DETROIT -- If you're an automotive marketer who buys search-engine words for Microsoft Corp.'s Bing or Yahoo search, Qi Lu wants to reassure you. He's going to be ready for the Christmas rush by finishing his work by Halloween.
Lu, president of Microsoft's Online Services Division, leads the company's search and online advertising efforts. That puts him on the hot seat as Microsoft prepares for Bing software to take over running searches on all Yahoo sites.
Under a 10-year deal announced July 29, 2009, the switchover to Bing as the driver for Yahoo searches was to take place in the fourth quarter of this year. Lu aims to make it happen by the end of October.
A dealer buys search words, such as "red tag sale," so that his store pops up at the top of the list when online shoppers enter a query for that term.
"The seasonality is important," Lu told Automotive News. "If we migrated 100,000 advertisers from the Yahoo platform to the Microsoft platform" much later in the year, the switchover would "get into the heart of the shopping season." For many retailers, the holiday season accounts for most of their sales.
That may not be true for auto retailers, but it makes sense to switch all searches over at the same time. Someone in the market for a used car may be looking to buy a new set of tools to work on it, too.
Lu, who oversees auto and other advertising on such diverse Microsoft properties as MSN, Bing, Xbox and MSN Mobile, says the deal with Yahoo will bring these benefits:
*By combining, the two engines will receive more search queries, thus improving the quality of the search product. "More traffic draws more advertisers, so users have more ads to choose from," Lu says.

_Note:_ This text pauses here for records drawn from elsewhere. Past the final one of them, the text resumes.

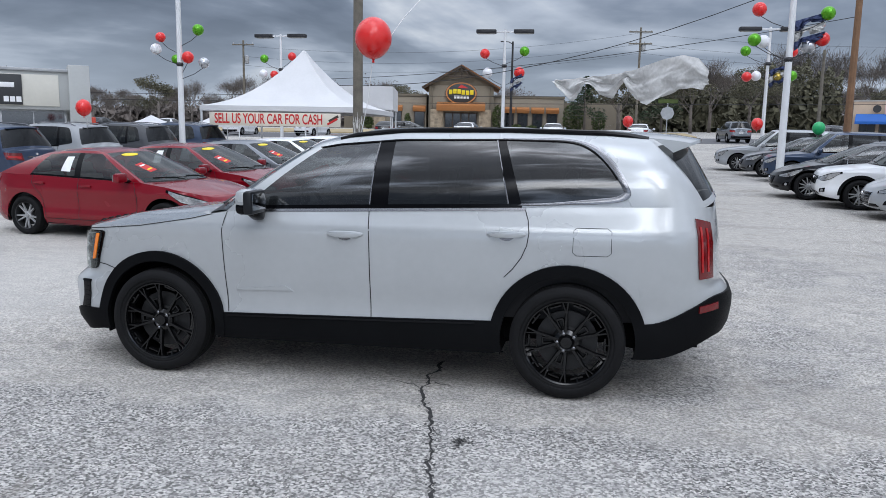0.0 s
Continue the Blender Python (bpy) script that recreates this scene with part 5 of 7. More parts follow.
        a, b = S(sh.wb / 2 - sh.arch - 0.02), S(-sh.wb / 2 + sh.arch + 0.02)
        part("sill_cladding", patch(sh, lambda u, v: (a + (b - a) * u, 0.275 + (0.185 + 0.035 * u) * v), 24, 5, 0.014, side, 0.03), M_CLAD, car, "black plastic sill cladding")
        part("sill_strip", patch(sh, lambda u, v: (a + 0.07 + (b - a - 0.20) * u, 0.438 + 0.032 * u + 0.014 * v), 20, 1, 0.024, side, 0.012), M_GLOSSBLK, car)
        rb = S(-sh.wb / 2 - sh.arch - 0.04)
        def fn_r(u, v):
            s = rb + (total - rb) * u
            top = 0.515 + 0.175 * smooth(0.0, 0.42, u)
            bot = 0.285 + 0.135 * smooth(0.02, 0.45, u)
            return s, bot + (top - bot) * v
        part("rear_bumper_cladding", patch(sh, fn_r, 26, 5, 0.014, side, 0.03), M_CLAD, car, "black plastic rear bumper")
        part("rear_reflector", patch(sh, lambda u, v: (S(-2.27) + 0.16 * u, 0.585 + 0.02 * u + 0.045 * v), 5, 1, 0.022, side, 0.010), M_TAIL, car)
        t0, t1 = S(-2.25), R(0.76)
        def fn_t(u, v):
            return t0 + 0.03 * (1 - v) ** 2 + (t1 - t0) * u, 0.80 + 0.385 * v - 0.03 * u * v
        tl = part("tail_light", patch(sh, fn_t, 8, 10, 0.012, side, 0.02), M_TAIL, car, "tall dark red tail light")
        part("light_strip", patch(sh, lambda u, v: fn_t(0.12 + 0.10 * u, 0.12 + 0.76 * v), 2, 8, 0.017, side, 0.008), M_TAILBRIGHT, tl)
        part("light_strip", patch(sh, lambda u, v: fn_t(0.5 + 0.10 * u, 0.12 + 0.76 * v), 2, 8, 0.017, side, 0.008), M_TAILBRIGHT, tl)
        # shut lines
        T = sh.top_z
        for nm, ln_ in (("front_door_shut_line", [(0.905, 1.175), (0.935, 1.05), (0.93, 0.9), (0.912, 0.47)]),
                        ("middle_shut_line", [(-0.125, T(-0.125) - 0.004), (-0.135, 1.0), (-0.138, 0.48)]),
                        ("rear_door_shut_line", [(-1.165, T(-1.165) - 0.004), (-1.19, 1.16), (-1.198, 1.08), (-1.185, 1.0), (-1.15, 0.92), (-1.095, 0.845), (-1.04, 0.79)]),
                        ("fuel_door_line", [(-1.48, 1.105), (-1.50, 1.12), (-1.69, 1.12), (-1.715, 1.10), (-1.715, 0.965), (-1.69, 0.945), (-1.50, 0.945), (-1.475, 0.965), (-1.48, 1.105)]),
                        ("front_bumper_line", [(1.96, 0.775), (1.88, 0.765), (1.80, 0.74)]),
                        ("bonnet_shut_line", [(2.28, 1.008), (2.05, T(2.05) - 0.012), (1.57, T(1.57) - 0.010), (1.17, T(1.17) - 0.006), (1.02, T(1.02) + 0.0)])):
            part(nm, line_on(sh, [(S(x), z) for x, z in ln_], 0.0062 if "fuel" not in nm and "rear_bumper" not in nm else 0.0035, 0.0022, side), M_SEAM, car)
        # belt strip and quarter pane surround
        part("belt_moulding", patch(sh, lambda u, v: (S(0.80) + (S(-1.17) - S(0.80)) * u, T(0.80 - 1.97 * u) - 0.018 + 0.018 * v), 30, 1, 0.006, side, 0.012), M_SATIN, car, "satin chrome belt moulding")
        q5 = [(c, p) for c, p in zip(sh.glass_cols, sh.glass_pts) if c[2] == "win5"]
        endp = sh.glass_pts[sh.glass_cols.index(q5[-1][0]) + 1]
        run = [p[1] for c, p in q5] + [endp[4]] + [p[7] for c, p in q5[::-1]]
        band = bmesh.new()
        mid = sum(run, Vector()) / len(run)
        add_grid(band, [[Vector((q.x, side * (q.y + dy), q.z)) for q, dy in ((p, 0.006), (p + (p - mid).normalized() * (0.012 + 0.014 * smooth(-1.45, -1.72, p.x)), 0.010), (p + (p - mid).normalized() * (0.024 + 0.028 * smooth(-1.45, -1.72, p.x)), 0.003))] for p in run], flip=side < 0)
        part("quarter_pane_surround", band, M_SATIN, car)
        full = [p[7] for c, p in zip(sh.glass_cols, sh.glass_pts) if c[2].startswith("win") or c[2] == "post"]
        part("window_header_moulding", tube([Vector((p.x, side * (p.y + 0.003), p.z)) for p in full], 0.007, 5), M_GLOSSBLK, car)
        for tag in ("win1", "win3"):
            last = [i for i, c in enumerate(sh.glass_cols) if c[2] == tag][-1] + 1
            col = sh.glass_pts[last]
            part("post_bright_strip", tube([Vector((p.x, side * (p.y + 0.003), p.z)) for p in col[1:8]], 0.005, 5), M_SATIN, car)
        # handles
        for hx, hz in ((0.034, 1.045), (-1.055, 1.072)):
            hd = bmesh.new()
            prof = [(-0.128, 0.002, 0.004), (-0.118, 0.012, 0.012), (-0.09, 0.026, 0.019), (-0.05, 0.036, 0.023), (0.0, 0.040, 0.024), (0.05, 0.036, 0.023), (0.09, 0.026, 0.019), (0.118, 0.012, 0.012), (0.128, 0.002, 0.004)]
            rings = []
            for dx, o, hh in prof:
                p = sh.wall(S(hx + dx), hz, o)
                rings.append([Vector((p.x, side * (p.y + oy), p.z + zz)) for oy, zz in ((-0.012, hh), (0.0, hh * 0.8), (0.004, 0), (0.0, -hh * 0.8), (-0.012, -hh), (-0.016, 0), (-0.012, hh))])
            add_grid(hd, rings)
            bmesh.ops.remove_doubles(hd, verts=hd.verts, dist=0.0005)
            bmesh.ops.recalc_face_normals(hd, faces=hd.faces)
            handle = part("door_handle", hd, M_HERO, car)
            # the cup is body-coloured; a darker half-ellipse paints the shade in its recess
            part("handle_cup", patch(sh, lambda u, v: (S(hx + 0.065 - 0.13 * u), hz - 0.012 - (0.030 * math.sin(math.pi * u) + 0.002) * (1 - v)), 10, 3, 0.0015, side, 0.004), M_SATIN, handle)
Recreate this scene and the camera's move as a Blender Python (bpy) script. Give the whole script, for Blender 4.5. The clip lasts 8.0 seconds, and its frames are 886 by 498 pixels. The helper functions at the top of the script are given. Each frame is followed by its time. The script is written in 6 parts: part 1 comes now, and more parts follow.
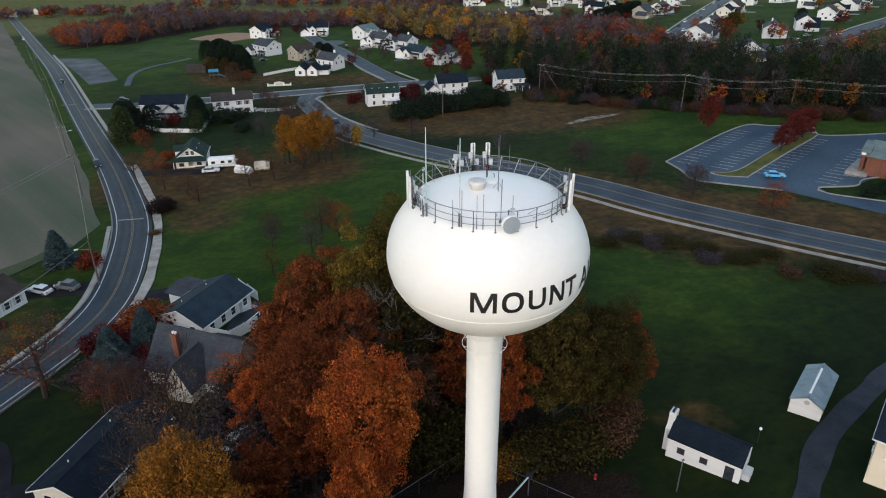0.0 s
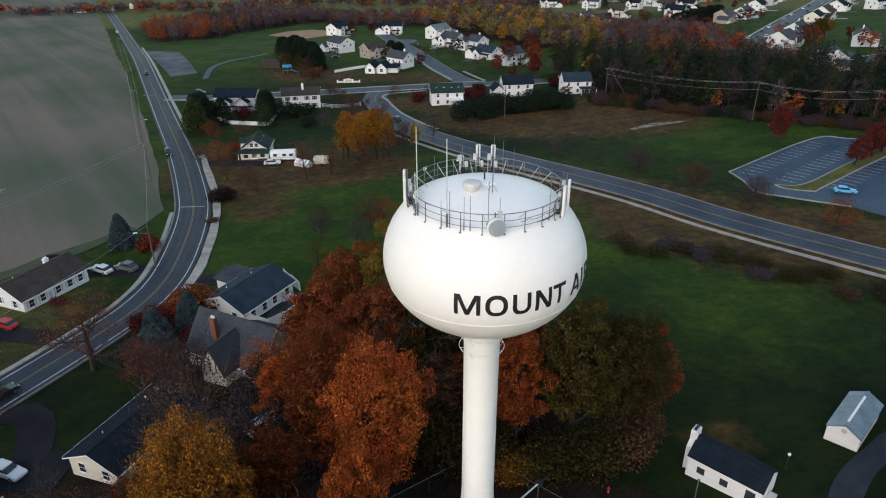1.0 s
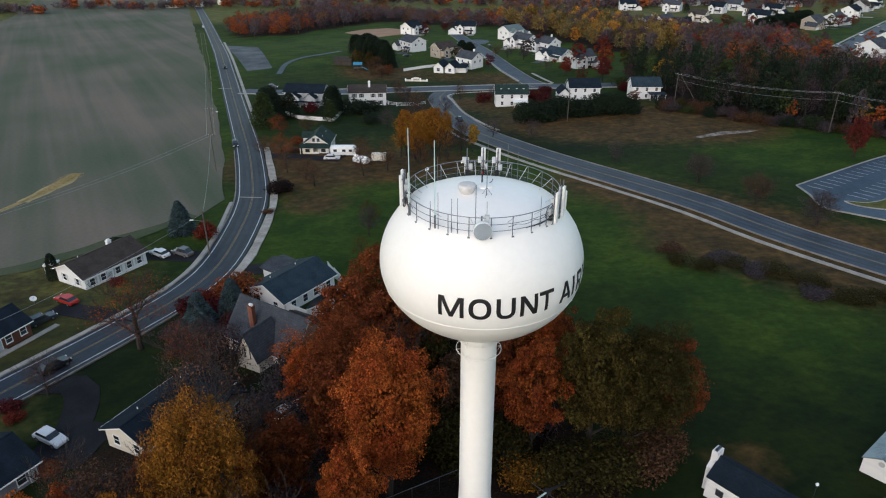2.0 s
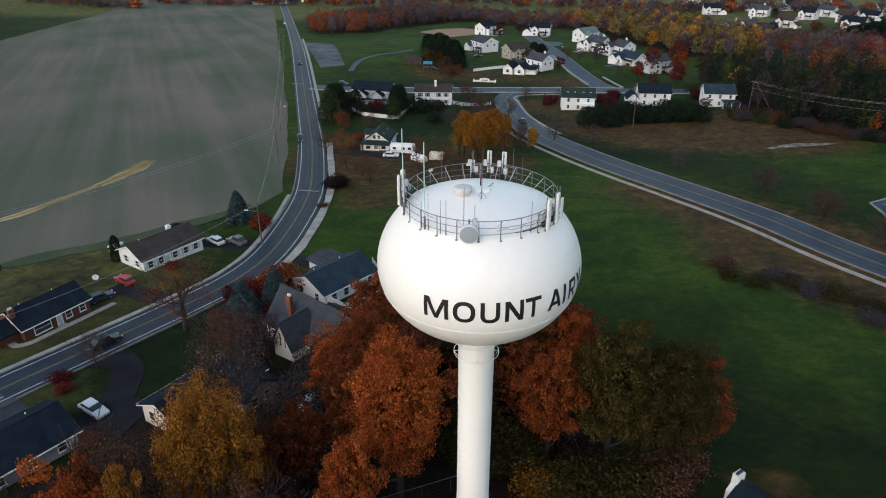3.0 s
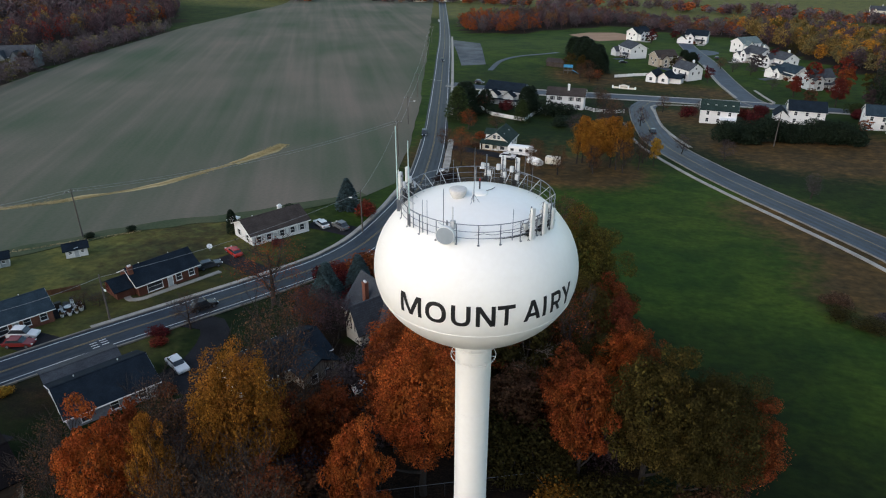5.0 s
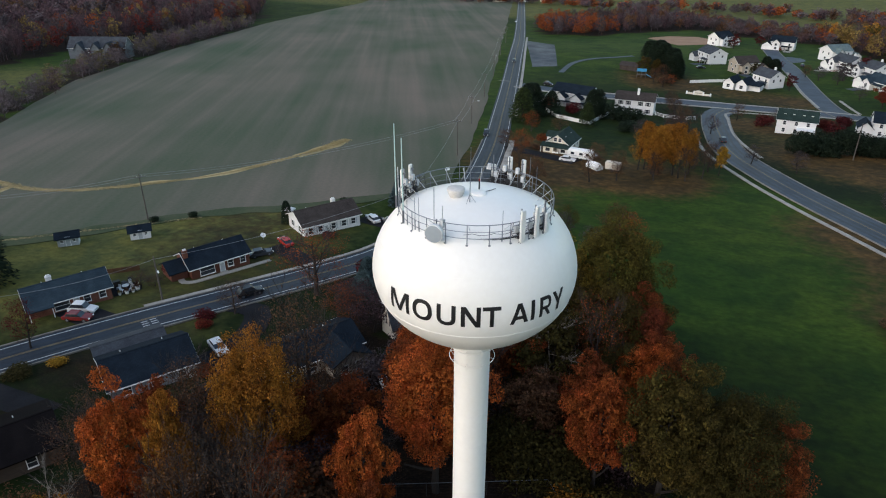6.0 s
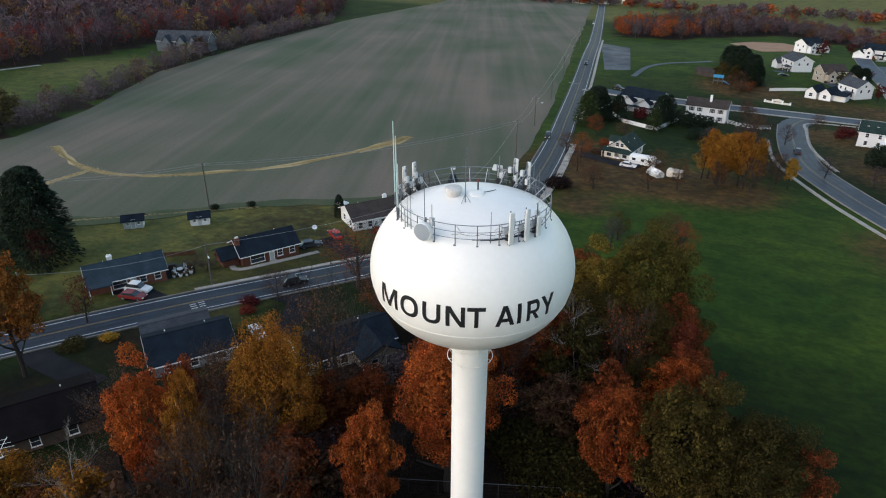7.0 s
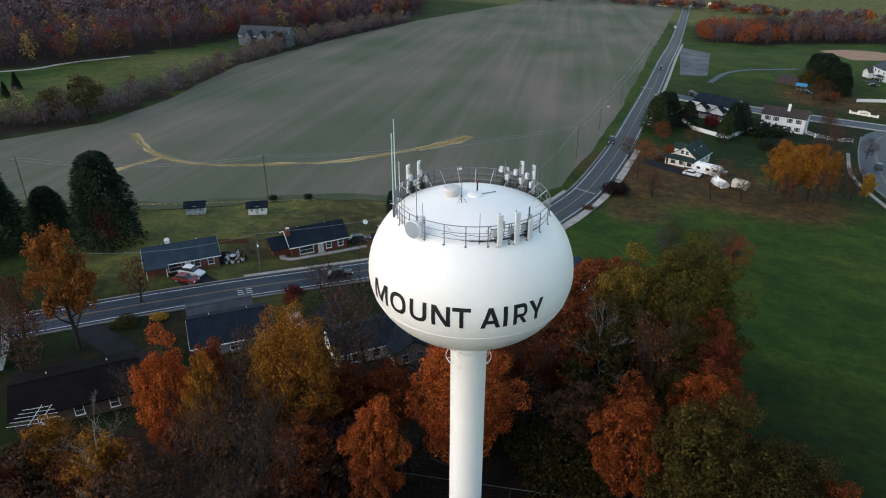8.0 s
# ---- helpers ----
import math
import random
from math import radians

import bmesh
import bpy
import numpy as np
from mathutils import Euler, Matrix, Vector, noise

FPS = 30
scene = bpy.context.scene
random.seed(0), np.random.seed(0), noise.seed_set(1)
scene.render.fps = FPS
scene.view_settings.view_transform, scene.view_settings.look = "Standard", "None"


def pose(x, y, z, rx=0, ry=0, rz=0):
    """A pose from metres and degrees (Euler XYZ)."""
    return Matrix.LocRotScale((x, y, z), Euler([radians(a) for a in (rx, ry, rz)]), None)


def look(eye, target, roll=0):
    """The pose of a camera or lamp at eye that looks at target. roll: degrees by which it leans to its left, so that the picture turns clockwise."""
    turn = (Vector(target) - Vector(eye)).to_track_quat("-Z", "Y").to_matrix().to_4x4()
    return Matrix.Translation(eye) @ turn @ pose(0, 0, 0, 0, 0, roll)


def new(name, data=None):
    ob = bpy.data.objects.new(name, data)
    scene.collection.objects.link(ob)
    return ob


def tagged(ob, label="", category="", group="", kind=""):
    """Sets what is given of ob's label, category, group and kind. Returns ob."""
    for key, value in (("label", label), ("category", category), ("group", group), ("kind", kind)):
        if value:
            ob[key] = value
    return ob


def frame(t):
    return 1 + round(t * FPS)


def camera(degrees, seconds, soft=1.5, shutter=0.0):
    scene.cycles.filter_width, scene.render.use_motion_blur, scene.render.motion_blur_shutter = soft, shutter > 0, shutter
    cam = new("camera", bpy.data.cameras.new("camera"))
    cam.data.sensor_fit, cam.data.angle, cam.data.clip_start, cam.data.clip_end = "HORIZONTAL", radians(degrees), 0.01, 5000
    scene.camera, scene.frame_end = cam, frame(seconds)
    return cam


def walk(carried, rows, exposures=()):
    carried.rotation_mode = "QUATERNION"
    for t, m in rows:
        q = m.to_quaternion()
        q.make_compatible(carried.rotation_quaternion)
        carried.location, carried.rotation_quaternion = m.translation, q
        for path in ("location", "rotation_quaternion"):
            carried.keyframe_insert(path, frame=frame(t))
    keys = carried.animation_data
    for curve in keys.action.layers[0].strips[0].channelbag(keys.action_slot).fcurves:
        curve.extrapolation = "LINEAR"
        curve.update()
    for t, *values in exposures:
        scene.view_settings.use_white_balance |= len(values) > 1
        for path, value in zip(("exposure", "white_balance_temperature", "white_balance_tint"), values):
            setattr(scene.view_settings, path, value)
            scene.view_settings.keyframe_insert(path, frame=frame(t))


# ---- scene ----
cam = camera(65.3, 8.0, soft=1.1)
METRES, EYE, TILT, LEAN, TURN = 38.4, 54.0, 0.0, 0.0, 0.0
ROWS = [
    (0.0, 0.0, 0.0, 0.0, -0.05, -27.02, 0.1),
    (0.5, 0.0633, -0.0006, 0.0005, 3.17, -27.0, 0.1),
    (1.0, 0.1267, 0.0023, 0.0016, 6.38, -26.99, 0.09),
    (1.5, 0.1897, 0.0089, 0.0032, 9.59, -26.98, 0.09),
    (3.0, 0.3748, 0.0495, 0.0097, 19.35, -26.95, 0.06),
    (3.5, 0.4335, 0.0698, 0.0108, 22.6, -26.94, 0.05),
    (4.0, 0.4909, 0.0928, 0.0118, 25.84, -26.94, 0.01),
    (4.5, 0.5466, 0.1189, 0.013, 29.09, -26.92, -0.02),
    (6.0, 0.7043, 0.2174, 0.0128, 38.92, -26.92, -0.07),
    (6.5, 0.7533, 0.2556, 0.0131, 42.17, -26.93, -0.1),
    (7.0, 0.7999, 0.297, 0.0132, 45.43, -26.93, -0.1),
    (7.5, 0.8442, 0.3404, 0.0143, 48.7, -26.95, -0.12),
    (8.0, 0.8857, 0.3866, 0.0147, 51.98, -26.95, -0.13),
]
walk(cam, [(t, pose(0, 0, EYE, TILT, LEAN, TURN) @ pose(METRES * x, METRES * y, METRES * z, 90 + pitch, roll, yaw)) for t, x, y, z, yaw, pitch, roll in ROWS], [(0.0, 0.74), (3.5, 0.76), (6.0, 0.84), (8.0, 0.95)])

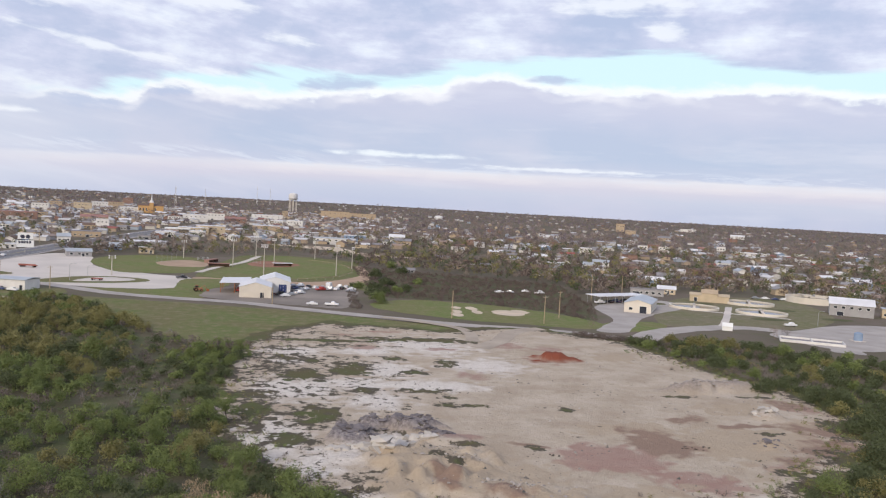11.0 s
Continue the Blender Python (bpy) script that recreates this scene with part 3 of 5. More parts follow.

*The pace of innovation will be faster. "Our r&d aims to improve relevance," he says. "The more traffic, the more tests you can do" to fine-tune the search-engine software.
Bing Search had about 12 percent of the search-engine market, Lu says. Add Yahoo, and that jumps to close to 30 percent of the online search audience. Of course, that's still far short of Google, the industry giant.